Reflection 2: Kant’s Account of the Beautiful

First Movement: Quality: Aesthetic judgments of the beautiful are based on feelings, specifically feelings of disinterested pleasure, which means that it does not depend on the subject’s desire for the object, nor does it generate such a desire. The disinterested character of the feeling distinguishes judgments of beauty from cognitive judgments based on perception, judgments of the agreeable (a sensuous experience that is pleasing), judgments of the good (pleasure from moral goodness), and judgments of the useful (pleasure from an object’s benefit).

Second Movement: Quantity: Aesthetic judgments of the beautiful have universal validity. That is, making a judgment of the beauty of an object involves an expectation that others also judge it to be beautiful. The universal validity of judgments of beauty are not based on concepts, and hence cannot be proven. This further distinguishes judgments of beauty from cognitive judgments and judgments of the agreeable, the good, and the useful. The subject believes that everyone will judge the object as beautiful. To experience judgments of the beautiful, the free play of the cognitive faculties (imagination and understanding) are in harmony.

Third Movement: Relation: Aesthetic judgments of the beautiful are purposive without a purpose. Beautiful objects delight our subjective purpose in representation without serving any other concrete purpose. Although artworks may have purposes behind their production (to express or communicate an idea or message), these are not necessary for the object to be beautiful. The experience of the beautiful is contemplative and reflective: it is when the subject has an openness to the object, which results in a peculiar relation to itself. The pleasure of the beautiful comes from the free play harmony of faculties, imagination and understanding, within the subject to represent the object. The beautiful emerges out of this harmony.

Fourth Moment: Modality: Aesthetic judgments of the beautiful involve an element of necessity to the universal validity. Not only does a person believe that everyone who perceives an object will share its pleasure and agree with the judgment of the beautiful, but everyone ought to do so. Similar to the case of universal validity, the necessity is not based on concepts or rules. Kant characterizes the necessity as exemplary and based on common sense, or sensis communis. This means that one’s judgment serves as an example of how everyone ought to judge, and it is defined as a subjective principle which allows judgments by feelings rather than concepts.

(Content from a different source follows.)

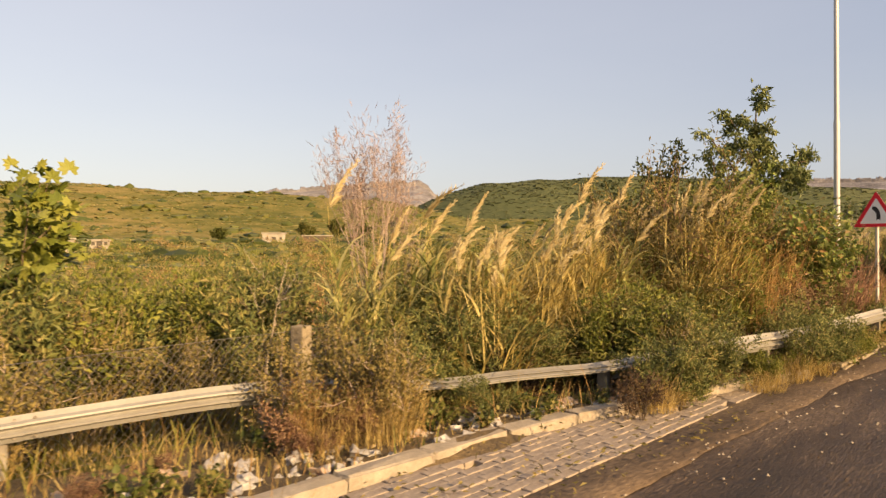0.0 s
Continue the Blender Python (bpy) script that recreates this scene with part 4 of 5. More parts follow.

Reflection: I have very much enjoyed our study of Kant’s account of the beautiful. Our class lectures and discussion are thought-provoking and intriguing. In addition to recounting the theory of Kant’s account of the beautiful, I appreciated applying his account to a real example, Michelangelo’s Sistine Chapel. Looking at the pictures of the Sistine Chapel inspired within me a recollection of the moment when I first walked into the magnificent room and experienced the beauty of the masterpiece. This exercise really drove home Kant’s four moments for me. Next, I would like to try and apply Kant’s account of the beautiful to Marcel Duchamp’s Fountain. Although I understand how this piece is considered artwork because it pushed the boundaries of conventional art of its time, I am not sure I understand how someone could call it beautiful. Maybe that is because it isn’t beautiful, or maybe it just isn’t beautiful to me. It would be interesting to have a discussion on this.

Another part of our class I enjoyed was the conversation on free beauty and conditioned beauty. Free beauty does not make a statement or convey a message. Free beauty is nature. It inspires commonality and brings forth a connection with the whole. Free beauty is open to all – anyone can experience the beautiful and become enfolded within nature. On the other hand, conditioned beauty is tainted and restricted by concepts, cultures, and historical references. Conditioned beauty is art. It makes a statement and transmits a message to an audience. Conditioned beauty is empowering, inspiring, and engages the viewer in a collective purpose or project. It enfolds us within a culture and community. The distinction between free and conditioned beauty resonates with me because I have had many experiences where I could recognize the difference between beauty in nature and beauty in art, but had not been able to conceptualize it until now. There is a strong different experience involved in looking out onto Halong Bay, Vietnam and feeling free and connected to the natural world, than looking at a stunning Buddhist Monetary and feeling connected to the spirit and culture of Vietnam.

The only down side of our study of the beautiful, specifically the free beauty of nature, is that I am more than half temped to drop my pencil at any moment and leave society for the secluded mountaintops. I have been fortunate enough to have been to so many truly beautiful places, that sitting in a class room talking about the beautiful entices me to go out and experience the beautiful. As a visual and kinetic learner, I value hands on experiences. I want to go out on a hike or go to an art exhibit and try to find an experience of the beautiful. The memory of experiencing the beautiful, makes me question why I am sitting here trying to recollect past moments, when I could be out experiencing new moments of the beautiful now.